What’s In: Dutch merchants and banks refusing to move towards a cashless future and maintaining the country’s reputation as Europe’s outlier.

What’s Out: Dutch financial intuitions and merchants launching high-scale initiatives to eliminate the cash circulation in the country.

What Happened: The Netherlands is a country that has never sought to confine the distribution of green products, and this incudes its cash.

This week the Dutch central bank, De Nederlandsche Bank (DNB), announced

it will be stopping any large scale efforts from financial institutions and retailers that attempt to replace bank notes and coins with card and electronic payments. 

DNB went on to clarify that it does not discourage the recent pilots with cashless shops, but would condemn any large-scale refusal or pricing of cash payments. 

It’s good to see that the EU countries are all on the same page with their payments system.

Tesco Bank Doesn’t Play For Keeps

What’s In: Bringing the British consumers’ hopes up with a new card deal, and mysteriously withdrawing it from the market three weeks later.

What’s Out: Paying for your four other maxed-out credit cards with your new Tesco Bank balance transfer credit card.

What Happened: Three weeks ago, Tesco Bank launched a credit card designed for account transfers. Tesco hooked customers by flaunting the card’s zero percent interest fee on bank transfers. However, the service was short-lived, and Tesco abruptly withdrew the card from the market.

The sudden drop of the Tesco credit card alludes to the overwhelmingly high consumer demand for credit transfers and their urgent need to obtain debt support. Credit card transfer accounts have not been common since 2007, and for good reason. Tesco Bank made the attempt to revitalize the market, but was scared out of the deal due to a large consumer demand.

Who would have thought offering an interest-free credit card to pay off other credit card debt would have been a bad business choice?

Saudi Arabia, So Close Yet So Far Away

What’s In: Middle Eastern eCommerce sales continuing to rise.

What’s Out: The Arab community continuing to live in the 20th century, and not embrace the online marketplace.

What Happened: Saudi Arabia may be the leading economy in the Middle East, but its eCommerce sector needs some serious refinement if stakeholders wish to follow in the same footsteps.

A new study from the Qatar Foundation and Northwestern University revealed that Saudi Arabia showed great potential for eCommerce startups. ERetailers in the country face several challenges such as a lack of public trust for eCommerce, non-existent frameworks for online businesses and a poor public awareness about the online market in general.
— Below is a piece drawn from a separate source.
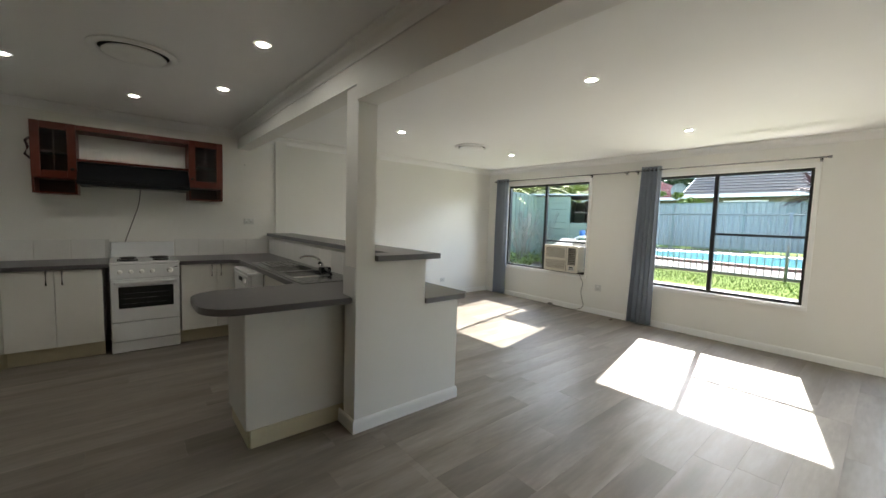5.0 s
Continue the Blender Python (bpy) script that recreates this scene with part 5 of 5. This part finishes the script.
def frond_plant(at, trunk, n, length, droop, m, label, name, width, leaflets):
    """A crown of arching fronds on a stem."""
    rn = random.Random(int(abs(at[0] * 100)))
    p = thing(name, at, label, "plant")
    x, y, z = at
    part("stem", cyl(bmesh.new(), (x, y, z - 0.1), (x, y, z + trunk), 0.09, 0.06, 10), M_BARK, p)
    bm = bmesh.new()
    for k in range(n):
        a = k * 2.399 + rn.uniform(-0.2, 0.2)
        up = rn.uniform(0.05, 1.2)
        L = length * rn.uniform(0.75, 1.1)
        prev = None
        q = Vector((x, y, z + trunk))
        v = Vector((math.cos(a) * math.cos(up), math.sin(a) * math.cos(up), math.sin(up)))
        side = Vector((-math.sin(a), math.cos(a), 0))
        steps = 26 if leaflets else 5
        for s in range(steps + 1):
            f = s / steps
            w = width * math.sin(math.pi * min(1, 0.12 + f * 0.88)) + 0.003
            if leaflets:
                for sg in (1, -1):
                    tip = q + side * sg * w + v * 0.05 + Vector((0, 0, -0.25 * w))
                    vs = [bm.verts.new(q), bm.verts.new(tip), bm.verts.new(q + v * (L / steps) * 0.7)]
                    bm.faces.new(vs)
            else:
                cur = [bm.verts.new(q + side * w), bm.verts.new(q - side * w)]
                if prev:
                    bm.faces.new((prev[0], prev[1], cur[1], cur[0]))
                prev = cur
            q = q + v * (L / steps)
            v = (v + Vector((0, 0, -droop / steps))).normalized()
    part("fronds", bm, m, p)


frond_plant((-12.4, -6.2, 0.2), 2.1, 46, 2.3, 1.25, M_FERN, "bright green tree fern over the side fence", "tree_fern", 0.24, True)
frond_plant((-14.6, -5.6, 0.2), 2.2, 46, 2.2, 1.2, M_FERN, "bright green tree fern behind the shed", "tree_fern", 0.22, True)
frond_plant((-10.2, -6.4, 0.2), 2.0, 46, 2.2, 1.25, M_FERN, "bright green tree fern leaning over the fence", "tree_fern", 0.22, True)
frond_plant((-18.6, 1.55, 0.5), 1.75, 110, 1.35, 1.1, M_CORD, "purple spiky cordyline beside the pool fence", "cordyline", 0.045, False)
frond_plant((-18.5, 0.85, 0.5), 1.95, 110, 1.3, 1.1, M_CORD, "purple spiky cordyline beside the pool fence", "cordyline", 0.045, False)
rn = random.Random(3)
for (sx, sy) in ((-9.3, -3.8), (-9.9, -4.1), (-10.5, -3.9)):
    bm = bmesh.new()
    for k in range(16):
        a, h = rn.uniform(0, math.tau), rn.uniform(0.5, 1.5)
        p = [(sx, sy, 0.2), (sx + 0.15 * math.cos(a), sy + 0.12 * math.sin(a), 0.3 + h * 0.5), (sx + 0.45 * math.cos(a + 0.4), sy + 0.3 * math.sin(a + 0.4), 0.3 + h)]
        tube(bm, p, 0.008, 5)
        for q in range(3):
            b = Vector(p[1]).lerp(Vector(p[2]), q / 3)
            tube(bm, [b, b + Vector((rn.uniform(-0.2, 0.2), rn.uniform(-0.2, 0.2), rn.uniform(0.05, 0.25)))], 0.004, 4)
    sh = thing("bare_shrub", (sx, sy, 0.2), "bare twiggy shrub along the side fence", "shrub", "bare shrubs")
    part("branches", bm, M_TWIG, sh)
    bm = bmesh.new()
    leaf_cloud(bm, rn, (sx, sy, 0.45), 0.35, 160, 0.05, 0.6)
    part("leaves", bm, M_LEAFY, sh)
structure("garden_bed", boxes((-11.0, -8.3, -4.58, -3.1, 0.10, 0.262)), M_MULCH, "brown mulch bed by the side fence", "garden bed")
structure("garden_bed", boxes((-16.5, -8.6, 9.0, 10.1, 0.30, 0.53)), M_MULCH, "brown mulch bed by the north fence", "garden bed")


# ---- neighbouring houses ----
def house(at, w, d, eave, ridge, wall_m, roof_m, label, hip=True):
    """A single-storey house; w along y, d along x, front towards the pool."""
    x, y = at
    hs = thing("house", (x, y, 0), label, "house", "neighbouring houses")
    x0, x1, y0, y1 = x - d, x, y - w / 2, y + w / 2
    part("wall", boxes((x0, x1, y0, y1, -0.1, eave)), wall_m, hs)
    o = 0.6
    bm = bmesh.new()
    inset = d / 2 if hip else 0.0
    b = [bm.verts.new(p) for p in ((x1 + o, y0 - o, eave), (x1 + o, y1 + o, eave), (x0 - o, y1 + o, eave), (x0 - o, y0 - o, eave))]
    t = [bm.verts.new(((x0 + x1) / 2, y0 - o + inset, ridge)), bm.verts.new(((x0 + x1) / 2, y1 + o - inset, ridge))]
    for q in ((b[0], b[1], t[1], t[0]), (b[2], b[3], t[0], t[1]), (b[1], b[2], t[1]), (b[3], b[0], t[0]), (b[0], b[3], b[2], b[1])):
        bm.faces.new(q)
    bmesh.ops.recalc_face_normals(bm, faces=bm.faces)
    roof = part("roof", bm, roof_m, hs)
    n = 13
    for k in range(n):
        f = k / n
        xa, za = x1 + o + ((x0 + x1) / 2 - x1 - o) * f, eave + (ridge - eave) * f
        part("tile_course", tube(bmesh.new(), [(xa, y0 - o + inset * f, za + 0.02), (xa, y1 + o - inset * f, za + 0.02)], 0.035, 5), roof_m, roof)
    part("gutter", boxes((x1 + o, x1 + o + 0.12, y0 - o, y1 + o, eave - 0.16, eave + 0.02)), M_TRIM, hs, "white gutter and fascia")
    if not hip:
        for yy in (y0 - o - 0.05, y1 + o):
            bm = bmesh.new()
            mx = (x0 + x1) / 2
            v = [bm.verts.new((px, q, pz)) for q in (yy, yy + 0.05) for px, pz in ((x1 + o, eave), (mx, ridge), (mx, ridge - 0.25), (x1 + o, eave - 0.25))]
            for q in ((0, 1, 2, 3), (4, 5, 6, 7), (0, 1, 5, 4), (3, 2, 6, 7)):
                bm.faces.new([v[i] for i in q])
            part("barge_board", bm, M_TRIM, hs, "white barge board")
    for wy in (y0 + w * 0.25, y0 + w * 0.7):
        wd = part("window", boxes((x1, x1 + 0.05, wy - 0.9, wy + 0.9, eave - 1.5, eave - 0.35)), M_DARKGLASS, hs)
        part("frame", boxes((x1 + 0.05, x1 + 0.08, wy - 0.95, wy + 0.95, eave - 0.38, eave - 0.30), (x1 + 0.05, x1 + 0.08, wy - 0.03, wy + 0.03, eave - 1.5, eave - 0.38)), M_TRIM, wd)
    return hs


house((-26.5, -0.5), 9.0, 8, 3.25, 5.6, M_OLIVE, M_ROOFG, "neighbouring house with a grey tiled gable roof", hip=False)
house((-25.0, 10.0), 11.0, 7, 4.3, 6.6, M_BRICKH, M_ROOFG, "tan brick neighbouring house with white gutters")
house((-32.0, -13.0), 11.0, 8, 3.5, 5.4, M_OLIVE, M_ROOFR, "neighbouring house with a red tiled roof")
dish = thing("satellite_dish", (-31.34, -7.5, 3.3), "dark grey satellite dish on a roof", "satellite dish")
part("bowl", lathe(bmesh.new(), (-31.2, -7.5, 4.0), [(0.05, -0.10), (0.35, -0.05), (0.5, 0.05), (0.48, 0.05), (0.3, -0.03)], 20, "X"), M_PFENCE, dish)
part("arm", tube(bmesh.new(), [(-31.34, -7.5, 3.3), (-31.3, -7.5, 4.0)], 0.04, 8), M_PFENCE, dish)
lat = thing("lattice_screen", (-20.2, 9.0, 0), "dark timber slat screen above the fence", "screen")
for k in range(6):
    part("slat", boxes((-20.2, -20.16, 5.4, 12.0, 2.55 + k * 0.13, 2.61 + k * 0.13)), M_MULCH, lat)
for k in range(6):
    part("slat_post", boxes((-20.26, -20.2, 5.4 + k * 1.3, 5.48 + k * 1.3, -0.1, 3.3)), M_MULCH, lat)

# ---- patio roof and things on the patio ----
M_SOFFB = mat("weathered_brown_timber", (0.085, 0.066, 0.048), 0.8, var=0.2, scale=5)
pg = structure("patio_roof", boxes((-7.4, -2.2, 5.09, 8.3, 2.32, 2.36)), mat("cream_patio_soffit", (0.42, 0.38, 0.31), 0.7, var=0.06), "patio roof with dark timber beams", "patio roof")
for k in range(4):
    part("rafter", boxes((-7.3 + k * 1.4, -7.24 + k * 1.4, 5.09, 8.3, 2.20, 2.32)), M_BROWN, pg)
part("beam", boxes((-7.4, -2.2, 8.18, 8.30, 1.90, 2.32)), M_SOFFB, pg, "weathered brown beam")
for x in (-7.3, -2.35):
    part("roof_post", boxes((x - 0.05, x + 0.05, 8.19, 8.29, -0.05, 1.90)), M_BROWN, pg)
# plain white bar and tube on the inner face of the beam
fl = thing("patio_light", (-4.98, 8.15, 1.97), "long white bar with a thin tube on the patio roof beam", "batten light")
part("body", boxes((-5.6, -4.38, 8.12, 8.18, 1.965, 2.03), bevel=0.006), M_TRIM, fl)
part("tube", tube(bmesh.new(), [(-5.58, 8.14, 1.948), (-4.40, 8.14, 1.948)], 0.016, 10), M_PLASTIC, fl)
rn = random.Random(6)
bm = bmesh.new()
g = {}
for i in range(29):
    for j in range(15):
        u, v = i / 28, j / 14
        ex = -4.75 + 1.35 * u + 0.15 * math.sin(v * 7)
        ey = 6.45 + 0.75 * v + 0.1 * math.sin(u * 9)
        edge = min(1, 6 * min(u, 1 - u, v, 1 - v))
        h = (0.13 * abs(noise.noise((u * 5, v * 4, 1.3))) + 0.10 * abs(noise.noise((u * 11, v * 8, 4.1)))) * edge * (0.4 + 1.3 * u)
        g[i, j] = bm.verts.new((ex, ey, -0.045 + h))
for i in range(28):
    for j in range(14):
        bm.faces.new((g[i, j], g[i + 1, j], g[i + 1, j + 1], g[i, j + 1])).smooth = True
tarp = solid("tarpaulin", bm, mat("bright_blue_tarpaulin", (0.01, 0.12, 0.36), 0.4, var=0.15, scale=4), "crumpled bright blue tarpaulin lying on the patio", "tarpaulin")

cp = thing("carport", (-5.0, 15.0, 0.3), "neighbouring carport with a pale steel roof beyond the fence", "carport")
bm = boxes((-9.5, -1.0, 13.4, 17.5, 1.88, 1.96))
for v in bm.verts:
    v.co.z += 0.09 * (v.co.y - 13.4) - 0.02 * (v.co.x + 5)
part("roof", bm, mat("pale_blue_steel_roof", (0.42, 0.47, 0.50), 0.5, var=0.06), cp)
for x in (-9.2, -1.3):
    part("post", boxes((x - 0.05, x + 0.05, 14.0, 14.1, 0.2, 1.9)), M_TRIM, cp)

# small litter on the floor
solid("leaf_litter", boxes((-6.95, -6.88, -0.20, -0.17, 0.002, 0.008), bevel=0.002), M_MULCH, "dry leaf on the floor by the skirting", "leaf")
solid("floor_mat", boxes((-7.06, -6.86, 4.30, 4.78, 0.0015, 0.008), bevel=0.002), mat("dark_grey_mat", (0.05, 0.05, 0.05), 0.9, bump=0.3), "dark mat at the sliding door under the curtain", "mat")

# ---- floor planks ----
PW, PL = 0.20, 1.52
cache = {}
def plank(x0, x1, y0, y1):
    lx, ly = round(x1 - x0, 3), round(y1 - y0, 3)
    if lx < 0.02 or ly < 0.02:
        return
    key = (lx, ly)
    if key not in cache:
        e = 0.0006
        bm = bmesh.new()
        lo = [bm.verts.new(p) for p in ((-lx / 2 + 0.00015, -ly / 2 + 0.00015, -0.006), (lx / 2 - 0.00015, -ly / 2 + 0.00015, -0.006), (lx / 2 - 0.00015, ly / 2 - 0.00015, -0.006), (-lx / 2 + 0.00015, ly / 2 - 0.00015, -0.006))]
        md = [bm.verts.new((v.co.x, v.co.y, -e)) for v in lo]
        hi = [bm.verts.new((v.co.x - math.copysign(e, v.co.x), v.co.y - math.copysign(e, v.co.y), 0)) for v in lo]
        for ra, rb in ((lo, md), (md, hi)):
            for k in range(4):
                bm.faces.new((ra[k], ra[(k + 1) % 4], rb[(k + 1) % 4], rb[k]))
        bm.faces.new(hi)
        bmesh.ops.recalc_face_normals(bm, faces=bm.faces)
        cache[key] = mesh_of("plank", bm, M_PLANK)
    piece("plank", cache[key], ((x0 + x1) / 2, (y0 + y1) / 2, 0), floor)


def clip_planks(rects, y0, y1, x_start):
    rn = random.Random(12)
    y = y0
    row = 0
    while y < y1 - 0.01:
        yb = min(y + PW, y1)
        x = x_start - PL * rn.random()
        while x < 2.6:
            xa, xb = x, x + PL
            for rx0, rx1, ry0, ry1 in rects:
                if yb > ry0 + 0.01 and y < ry1 - 0.01:
                    plank(max(xa, rx0), min(xb, rx1), max(y, ry0), min(yb, ry1))
            x += PL
        y += PW
        row += 1


clip_planks([(XW - 0.02, -3.41, YS, 0.27), (XW - 0.02, XE, 0.27, YN), (-2.90, XK, YS, 0.27), (XE, 2.5, 0.27, YD), (-0.15, XP, 0.13, 0.27), (XE, XB1, 3.2, 3.27), (HX0, HX1, YD, HY + 0.02)], YS, HY + 0.02, XW - 0.02)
However, the growing market does have a sophisticated online payments infrastructure on its side and can offer consumers with an impressive range of payment options that include PayPal, Skrill, CashU and others. Another important factor is that Saudi consumers have the highest rate of credit card usage in the Middle East.

If only eCommerce startups in Saudi were able to sell the country’s abundant stock of oil—online sales would surely sky rocket.

London Reminds Us: The World Is Our Oyster

What’s In: Brits celebrating ten years of the country’s contactless Oyster Cards for the Greater London Transportation services, and the impact they have had on the payments industry.

What’s Out: Brits being expected to celebrate every move the monarchy makes, even when Her Majesty sneezes.

What Happened: This week Brits pay homage to an anniversary worth celebrating: The Oyster Card’s tenth birthday on Greater London’s transportation system.

The London Oyster card was first established on June 30, 2003 to make inter-city travel easier. 

Its installation forever changed the country’s transportation and payment system, and represents one of the world’s most popular travel smartcard. Since its launch, there have been 60 million Oyster cards adopted by commuters and tourists visiting London.

The Oyster card has helped to eliminate the paper receipts and tickets that Londoners often collected in their pocketbooks. The pay-as-you-go cards have significantly shortened lines, and bus boarding is three times faster.

Oysters were commonly associated with the city of London and its landmark the River Thames. In the end, it was the new name’s resonation with the infamous idiom, “The world is your oyster,” that sealed the deal. Members were keen to associate the travel card’s new name with infinite accessibility.

Leave it to the British to make even public transportation cards seem charming.